What we’ve got in Battlefield Hardline is a game that doesn’t quite do enough beyond Hotwire to separate itself as a new and exciting crime-themed entry. But let’s just accept that for a moment and ask: if you love Battlefield, is Hardline a good follow-up? If you can get past the lack of tanks and fun army equipment, Hardline does tweak the Battlefield formula in interesting ways. Support roles are now far more efficient; run up to a medic Operator and you can just tap E to nick a health pack from him. The same with the ammo-providing Enforcer. The unlock system allows you to buy guns with the ‘money’ (see: points) you’ve earned in game, meaning not every new weapon is tied to a level-specific unlock. Now you can choose to buy a little gun now, or save up for a big gun.

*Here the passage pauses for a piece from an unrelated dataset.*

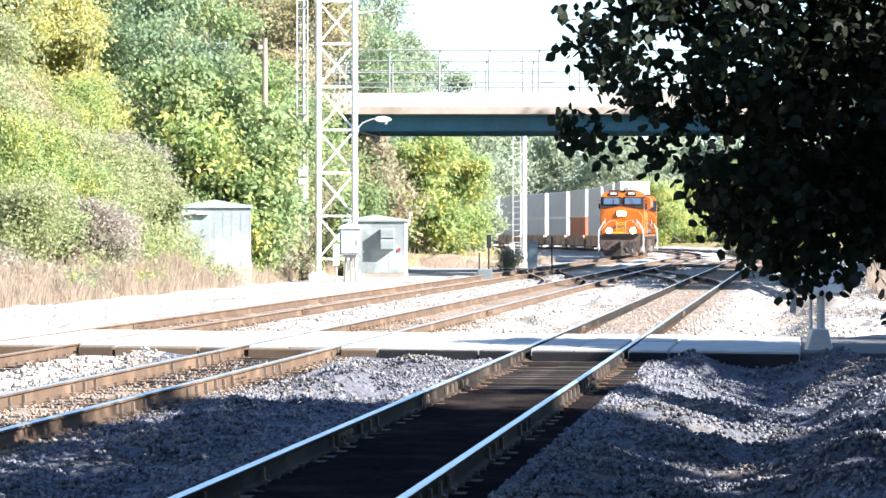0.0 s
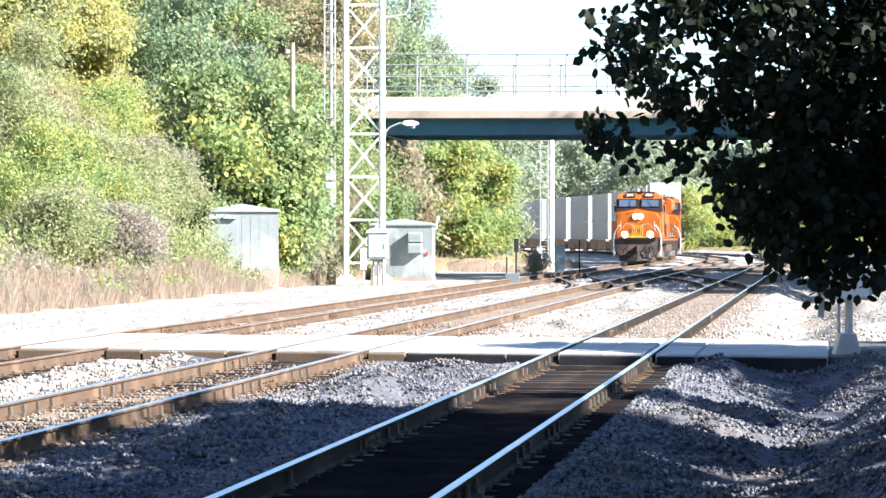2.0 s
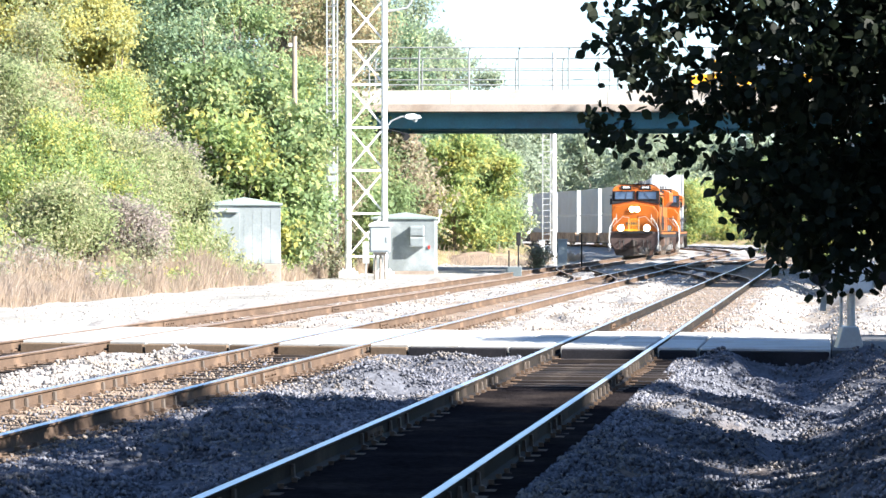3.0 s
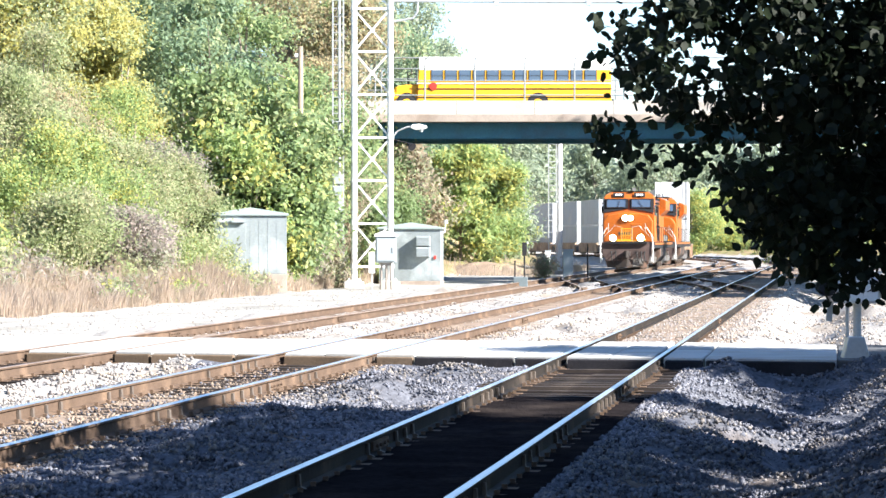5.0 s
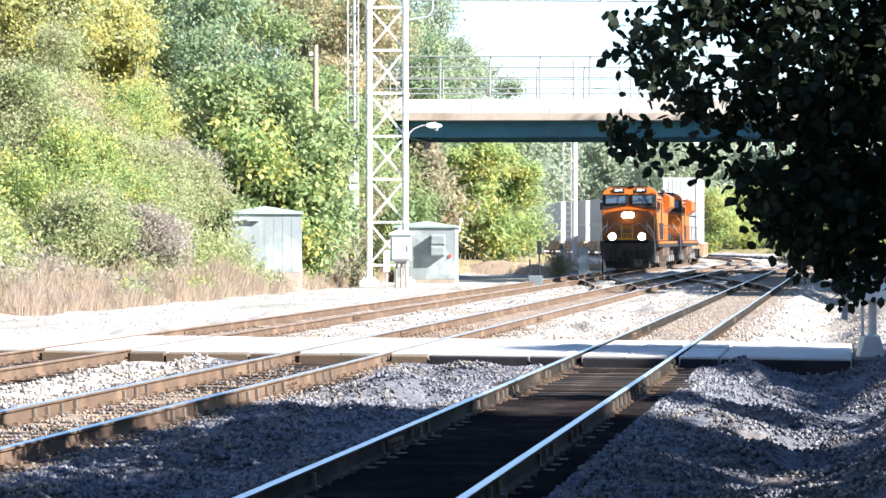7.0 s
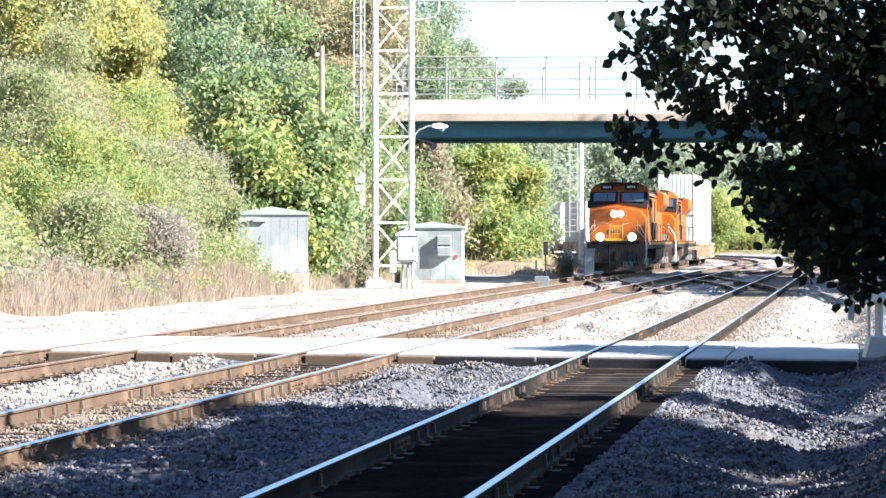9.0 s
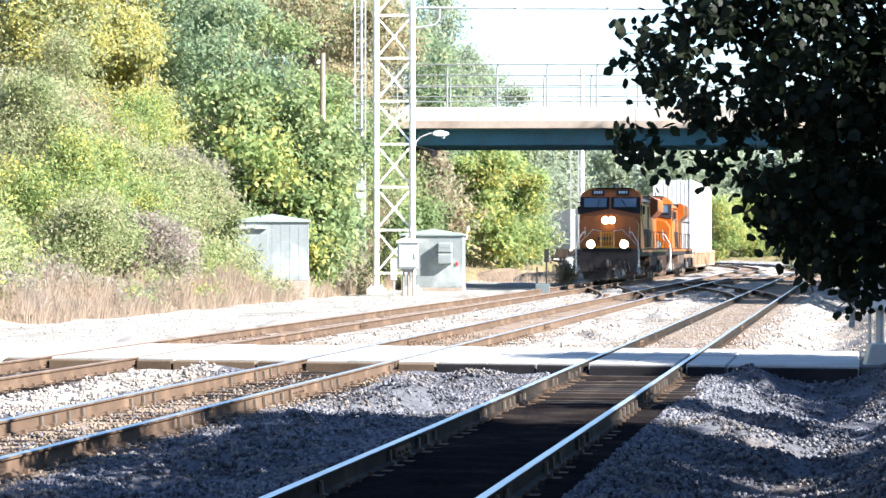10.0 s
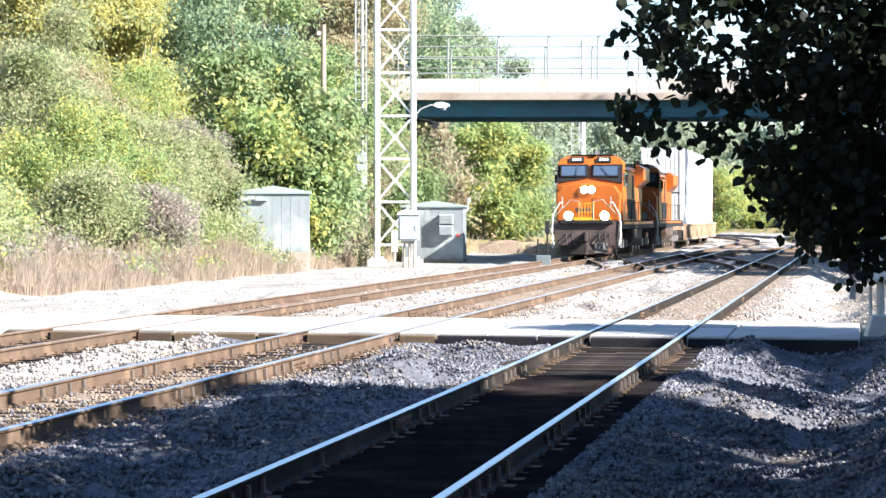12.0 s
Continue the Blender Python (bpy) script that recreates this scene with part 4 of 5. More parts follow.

The gadgets are less interesting than you’d like. Tasers are fun and giggles, but the grappling hook can only be used on specific ledges barely more than two-storeys high, preventing them from being the all-access tool they should be. Zip-lines fare better, but pretty much need to be carried at all times alongside the grapple, since you’d need to get somewhere high enough in the first place for the zip-line to be useful. This prevents you from carrying something like body armour or a defibrillator; things frequently more important.
After Battlefield 4’s horrific first six months, Hardline absolutely needs to be top-notch technically. It’s mostly good news. There’s none of that sound-glitching, no rubber-banding issues, and hit-detection seems fine. I have been struggling with the odd connection issue though; being booted from games because I was ‘idle’ has happened a handful of times, and there have been occasions where I’ve not been able to connect to games at all. The game’s not broken - most of the time I’ve been playing happily - but the odd connection issue does marr the experience slightly. Getting into a game and staying there shouldn’t be difficult.









Considering the pre-release impressions from many people about this game, I'm pleased to see that the singleplayer isn't atrocious, clearly it isn't ground-breaking, but should be a run romp...while the 'cops being heavily armed' thing isn't the most sensible idea in the current climate, I think I can look past it.
Looks like they sorted enough of it out to warrant a sale purchase.
Next game for EA/Dice is HUGE though.